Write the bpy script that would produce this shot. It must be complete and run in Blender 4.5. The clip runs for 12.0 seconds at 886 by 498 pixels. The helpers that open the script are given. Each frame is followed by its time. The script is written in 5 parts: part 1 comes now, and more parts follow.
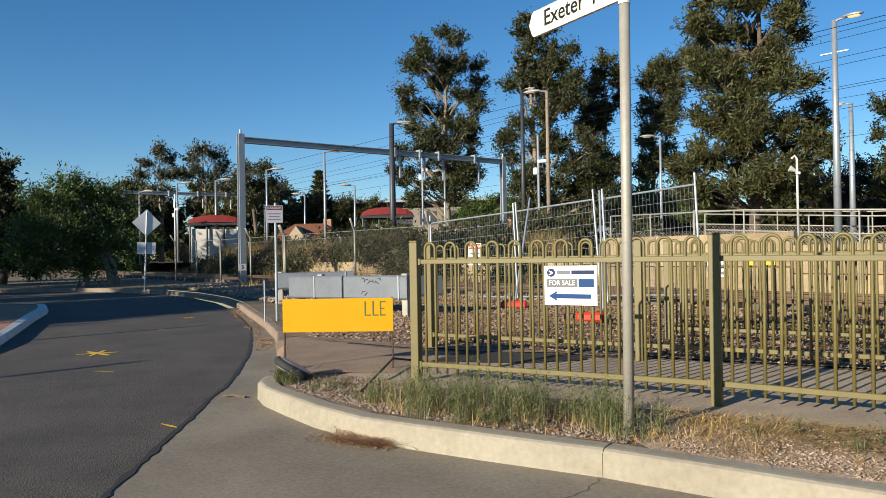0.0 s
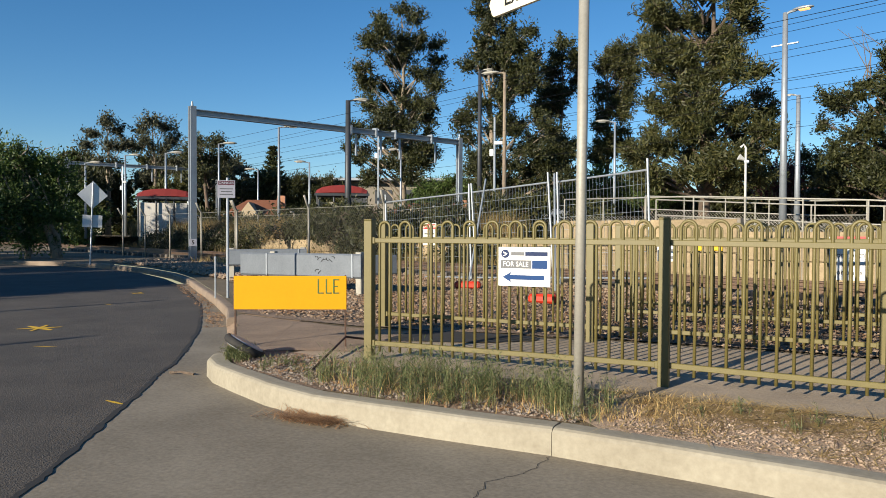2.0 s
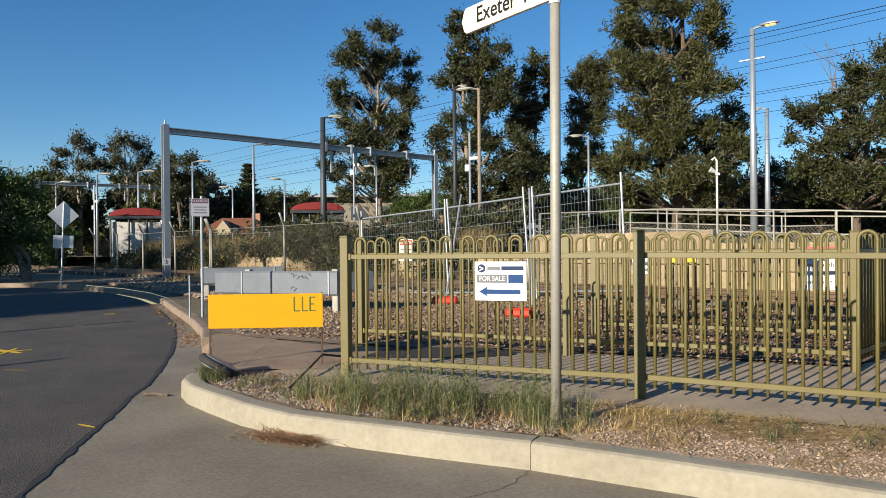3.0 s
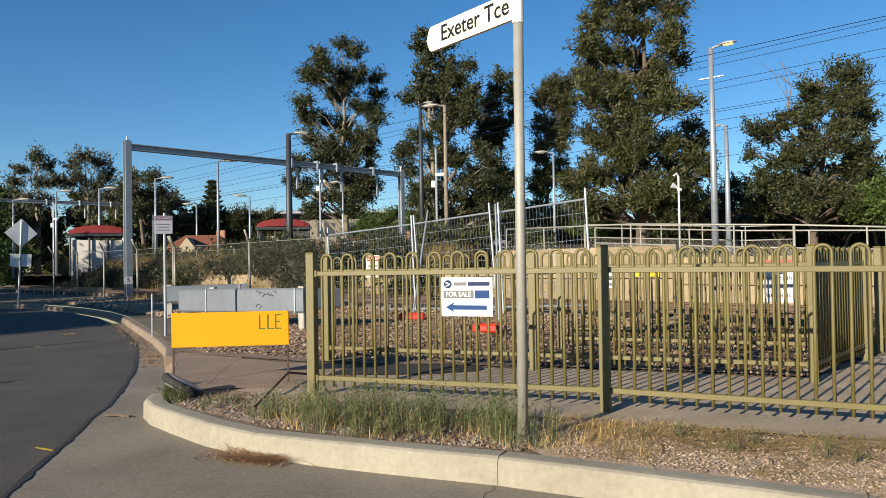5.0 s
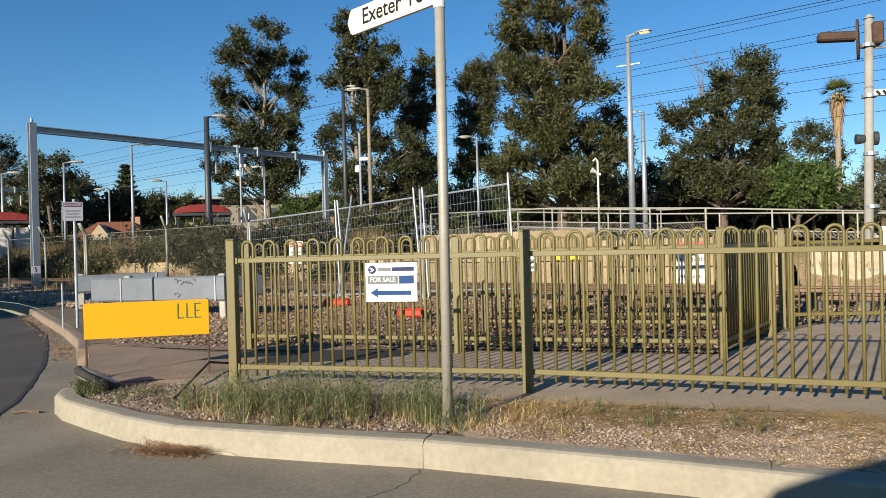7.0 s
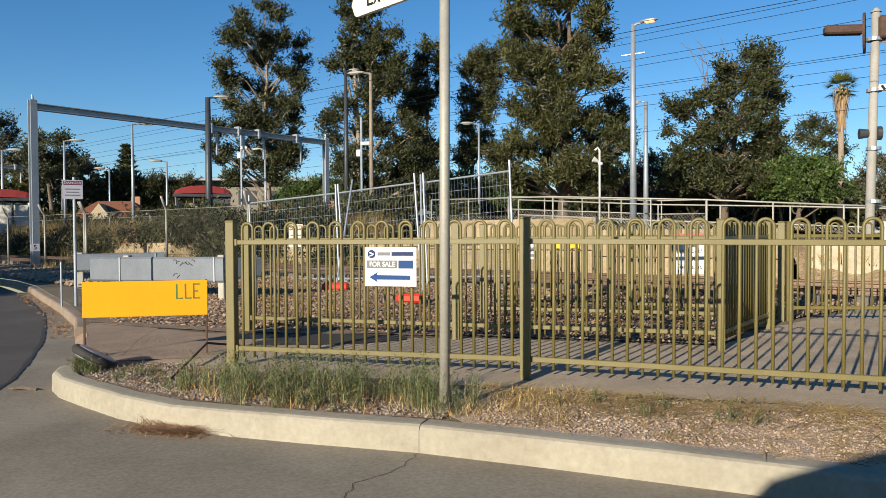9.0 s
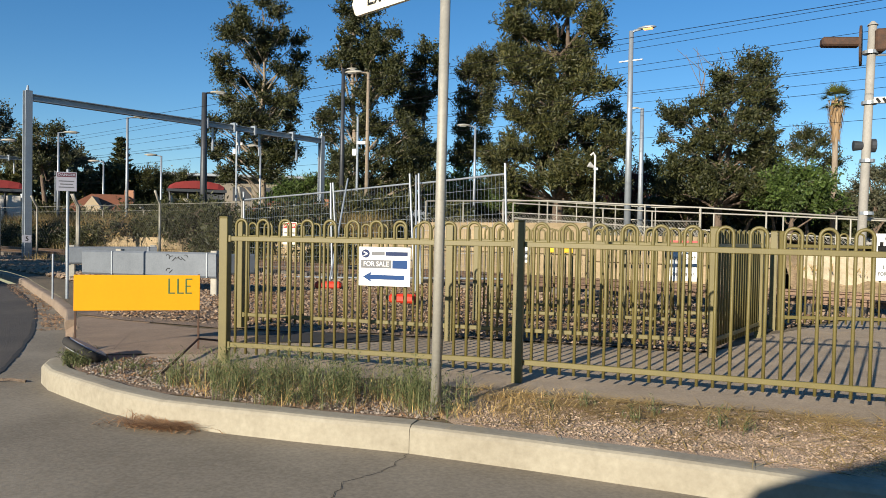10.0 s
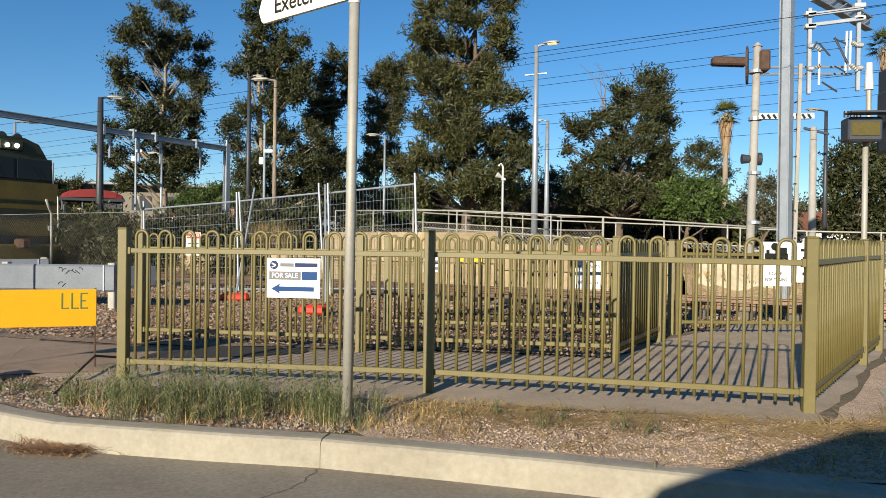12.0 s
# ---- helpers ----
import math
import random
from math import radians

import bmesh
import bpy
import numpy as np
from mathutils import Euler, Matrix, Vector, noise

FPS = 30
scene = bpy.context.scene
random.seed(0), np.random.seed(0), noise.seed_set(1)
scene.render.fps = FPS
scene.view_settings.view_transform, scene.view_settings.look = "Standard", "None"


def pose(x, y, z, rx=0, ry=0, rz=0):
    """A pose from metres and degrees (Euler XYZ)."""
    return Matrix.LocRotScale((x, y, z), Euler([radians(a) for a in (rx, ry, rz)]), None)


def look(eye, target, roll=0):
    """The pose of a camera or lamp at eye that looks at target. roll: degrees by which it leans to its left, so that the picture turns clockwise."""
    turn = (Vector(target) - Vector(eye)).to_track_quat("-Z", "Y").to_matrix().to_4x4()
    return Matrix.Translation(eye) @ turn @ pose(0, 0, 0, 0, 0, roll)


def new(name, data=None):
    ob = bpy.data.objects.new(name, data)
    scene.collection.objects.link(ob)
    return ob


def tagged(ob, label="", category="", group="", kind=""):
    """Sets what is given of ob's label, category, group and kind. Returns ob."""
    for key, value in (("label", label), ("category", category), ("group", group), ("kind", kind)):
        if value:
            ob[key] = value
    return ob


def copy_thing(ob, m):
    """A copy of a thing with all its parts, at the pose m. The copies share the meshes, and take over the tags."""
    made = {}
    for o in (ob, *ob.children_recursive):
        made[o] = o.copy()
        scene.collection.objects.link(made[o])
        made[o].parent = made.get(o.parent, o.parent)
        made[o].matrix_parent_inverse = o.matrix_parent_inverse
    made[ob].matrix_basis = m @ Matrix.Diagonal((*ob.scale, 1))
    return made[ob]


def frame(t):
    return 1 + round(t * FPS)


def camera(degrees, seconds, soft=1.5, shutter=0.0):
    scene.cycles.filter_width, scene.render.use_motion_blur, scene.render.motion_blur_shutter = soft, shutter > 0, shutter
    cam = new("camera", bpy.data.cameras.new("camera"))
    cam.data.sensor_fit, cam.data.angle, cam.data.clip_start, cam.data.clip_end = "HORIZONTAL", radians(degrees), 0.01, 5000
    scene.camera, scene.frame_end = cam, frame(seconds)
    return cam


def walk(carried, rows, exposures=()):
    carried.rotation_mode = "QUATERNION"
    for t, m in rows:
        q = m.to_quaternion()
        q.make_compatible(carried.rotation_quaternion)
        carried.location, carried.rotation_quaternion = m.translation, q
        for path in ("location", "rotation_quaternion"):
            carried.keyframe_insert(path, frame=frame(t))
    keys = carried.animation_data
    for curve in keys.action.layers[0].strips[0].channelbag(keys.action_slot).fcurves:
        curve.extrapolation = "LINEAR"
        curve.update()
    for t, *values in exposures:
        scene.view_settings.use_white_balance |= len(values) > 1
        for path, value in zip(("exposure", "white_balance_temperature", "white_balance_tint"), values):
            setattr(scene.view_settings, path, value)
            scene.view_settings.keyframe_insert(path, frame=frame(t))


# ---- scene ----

━━━━

• **Task instructions**: Which lines above contain the word "path"? Copy each of them.

• **Result of the exercise**:
        for path in ("location", "rotation_quaternion"):
            carried.keyframe_insert(path, frame=frame(t))
        for path, value in zip(("exposure", "white_balance_temperature", "white_balance_tint"), values):
            setattr(scene.view_settings, path, value)
            scene.view_settings.keyframe_insert(path, frame=frame(t))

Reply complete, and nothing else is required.